Ms Smith said implementation of Smart and Skilled programme including increases in TAFE fees in 2013 also caused industry concern.
“There is a strong community focus in schools and among parents to keep their children in the classroom with aspirations to go to university,” Ms Smith said.
“Universities have dropped their entrance scores for many courses due to demand and those students who would have been great candidates for apprenticeships and are now choosing a university pathway. We have seen many school leavers going to university and then dropping out six months later because they found uni wasn’t for them.”
Fairfax Media recently reported that parents and teachers are discouraging young people from entering apprenticeships despite 85.5 per cent of apprentices getting full-time jobs six months after completing their training. That rate compares with 68 per cent of university graduates who find work within six months.
“HVTC has secured funding to run vocational programs at no cost to participants in a bid to get businesses and apprentices on board. We would encourage school leavers and job seekers to participate in these courses to gain entry level job ready skills. HVTC actively looks for ongoing apprenticeships for those who complete this training,” Ms Smith said.

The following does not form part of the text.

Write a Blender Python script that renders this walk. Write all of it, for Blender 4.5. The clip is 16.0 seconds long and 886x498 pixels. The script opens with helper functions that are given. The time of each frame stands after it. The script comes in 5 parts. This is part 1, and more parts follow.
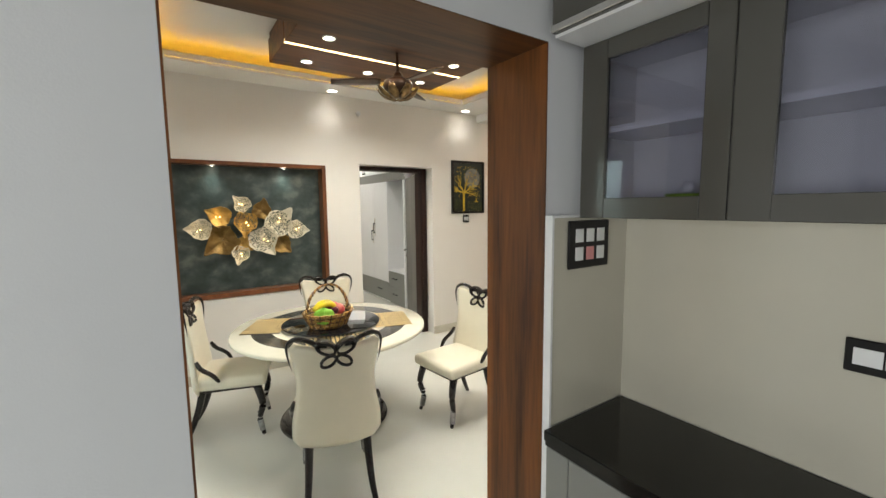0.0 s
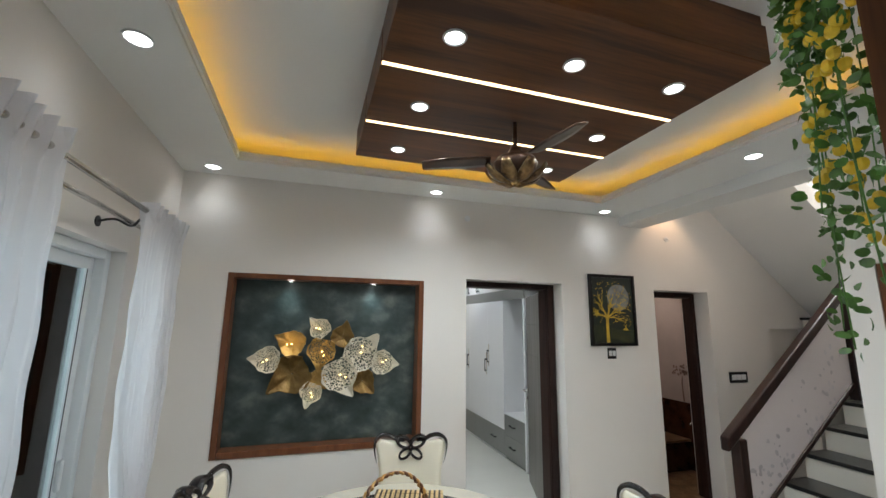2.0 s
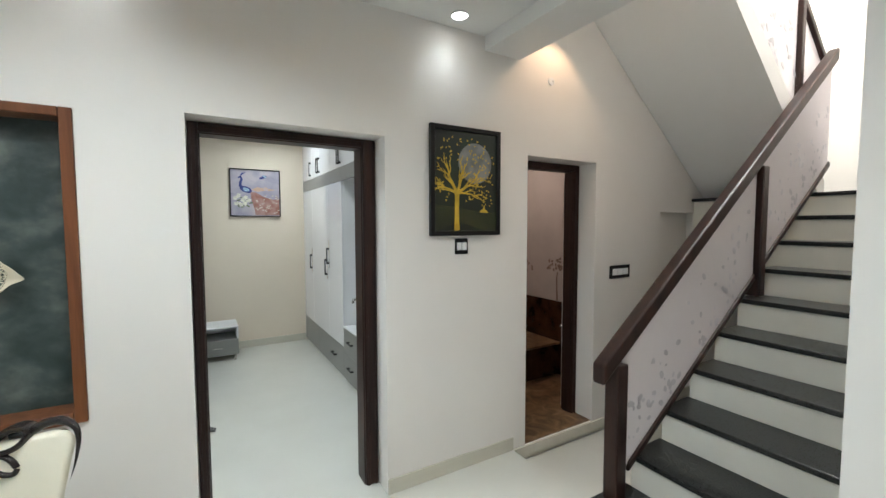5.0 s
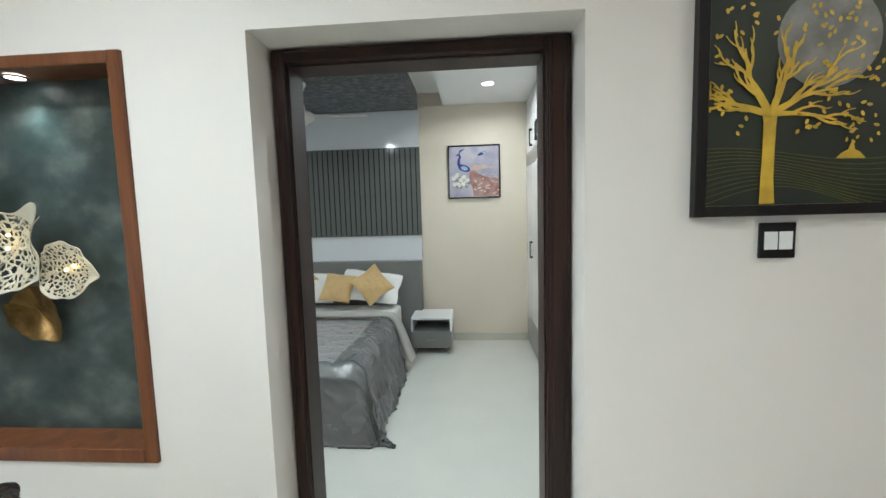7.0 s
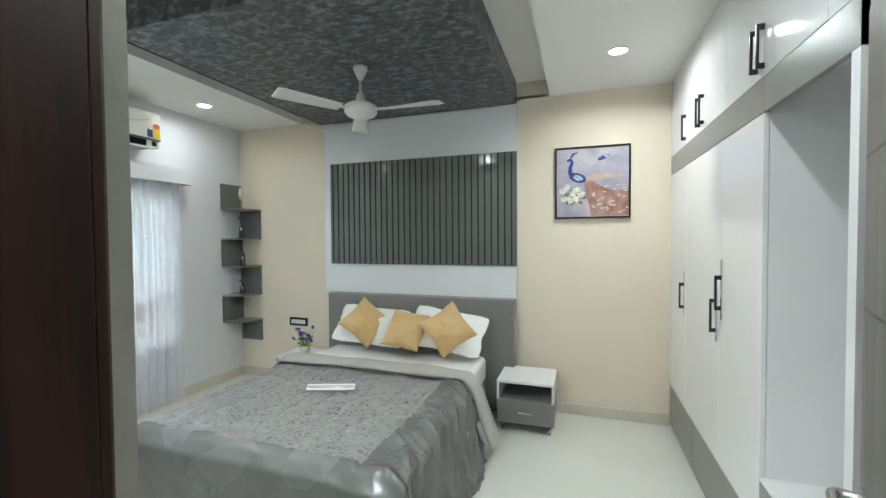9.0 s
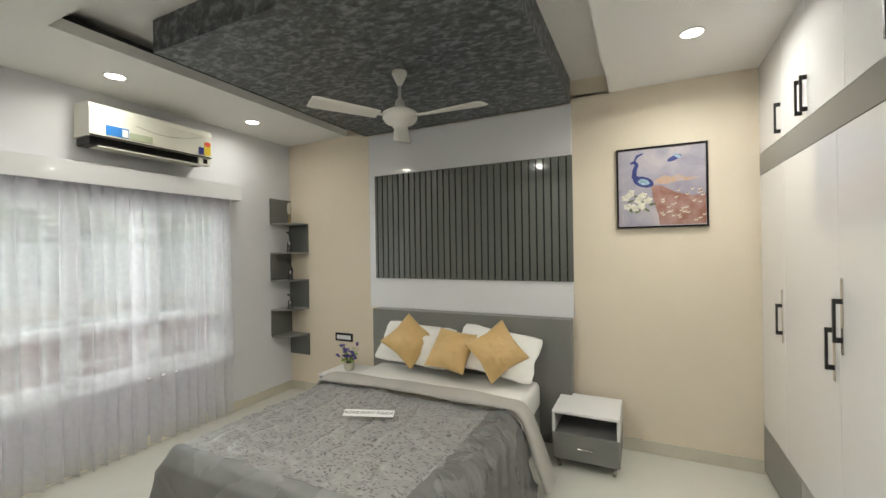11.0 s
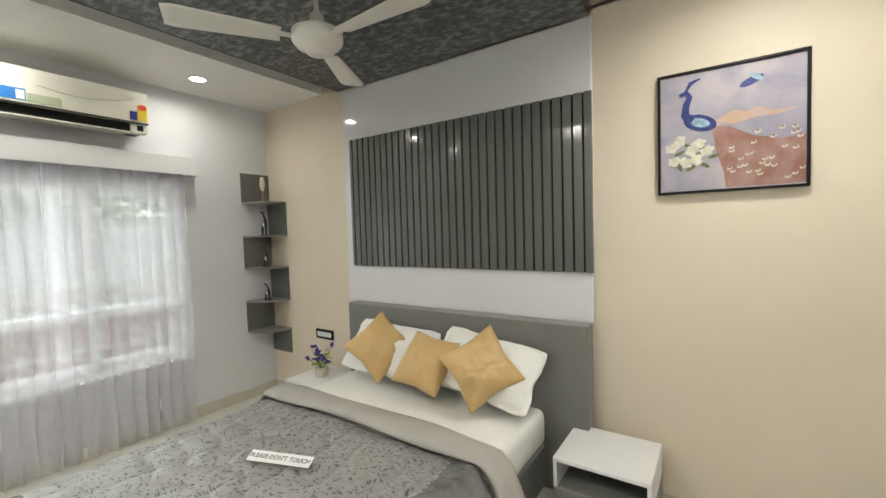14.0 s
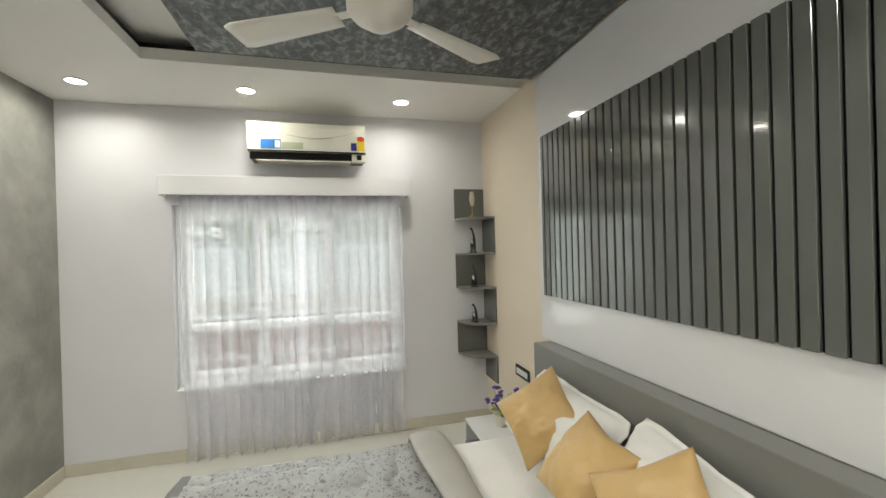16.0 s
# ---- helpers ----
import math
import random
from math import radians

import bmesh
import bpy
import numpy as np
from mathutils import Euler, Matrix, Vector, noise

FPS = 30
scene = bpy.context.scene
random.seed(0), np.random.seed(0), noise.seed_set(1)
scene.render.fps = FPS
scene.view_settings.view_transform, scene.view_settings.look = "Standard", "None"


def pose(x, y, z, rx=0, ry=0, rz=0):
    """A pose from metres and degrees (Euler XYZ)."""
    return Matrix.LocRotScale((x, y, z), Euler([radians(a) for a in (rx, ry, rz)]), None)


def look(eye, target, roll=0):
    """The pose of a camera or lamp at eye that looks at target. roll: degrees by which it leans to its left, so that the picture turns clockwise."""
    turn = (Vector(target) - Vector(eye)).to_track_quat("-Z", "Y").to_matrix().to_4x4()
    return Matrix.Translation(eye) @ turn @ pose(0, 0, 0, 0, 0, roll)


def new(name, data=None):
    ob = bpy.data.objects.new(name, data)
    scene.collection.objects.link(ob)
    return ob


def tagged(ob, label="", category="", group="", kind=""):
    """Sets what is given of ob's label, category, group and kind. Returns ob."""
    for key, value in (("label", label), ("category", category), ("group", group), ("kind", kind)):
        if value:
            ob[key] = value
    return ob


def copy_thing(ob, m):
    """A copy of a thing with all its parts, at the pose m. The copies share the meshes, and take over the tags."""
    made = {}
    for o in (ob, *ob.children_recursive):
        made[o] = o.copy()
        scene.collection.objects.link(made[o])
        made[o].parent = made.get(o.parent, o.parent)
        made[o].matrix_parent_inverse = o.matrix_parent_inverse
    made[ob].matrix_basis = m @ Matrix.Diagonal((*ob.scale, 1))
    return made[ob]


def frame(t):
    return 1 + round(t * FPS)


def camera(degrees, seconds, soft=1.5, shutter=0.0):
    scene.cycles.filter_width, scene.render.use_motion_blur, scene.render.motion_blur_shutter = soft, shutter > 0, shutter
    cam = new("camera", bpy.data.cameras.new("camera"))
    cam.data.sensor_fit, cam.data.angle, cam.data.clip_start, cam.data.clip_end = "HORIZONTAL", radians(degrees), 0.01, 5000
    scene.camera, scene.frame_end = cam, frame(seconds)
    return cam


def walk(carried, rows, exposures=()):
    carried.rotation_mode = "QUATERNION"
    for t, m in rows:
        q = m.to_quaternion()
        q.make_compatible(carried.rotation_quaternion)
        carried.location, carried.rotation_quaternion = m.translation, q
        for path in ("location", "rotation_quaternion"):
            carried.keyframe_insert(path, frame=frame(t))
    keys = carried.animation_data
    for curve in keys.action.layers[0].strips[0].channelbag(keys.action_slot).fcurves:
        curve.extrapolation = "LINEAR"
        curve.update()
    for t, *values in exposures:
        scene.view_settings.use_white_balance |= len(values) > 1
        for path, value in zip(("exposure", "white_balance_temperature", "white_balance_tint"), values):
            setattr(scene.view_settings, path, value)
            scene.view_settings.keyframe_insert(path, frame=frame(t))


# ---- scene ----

On a national level the Business Council of Australia, Australian Chamber of Commerce and Industry and the Australian Industry Group said the number of apprentices and trainees in Australia almost halved between June 2012 and June 2016. About 299,000 people were in vocational training in 2012. That figure dropped to 106,000 last June, according to figures from the National Centre for Vocational Education and Research.
“In the Hunter there are more young people looking for work than there are jobs. There will soon be trade shortages right across the board particularly in the mechanical engineering/fabrication and construction sectors for example.”
In the Hunter there are more young people looking for work than there are jobs.
Ms Smith believes we are about to turn a corner. “Things have plateaued. It’s not getting any worse and now there are signs there that herald improvement. Locally there has been an increase in apprenticeships and traineeships in the services industries like aged care, youth work and business admin.
“HVTC was awarded the lead role as Apprentice Provider for a major infrastructure project as part of the NSW Government Infrastructure Skills Legacy Project. This will target up to 500 apprentices and trainees over the life of the project.”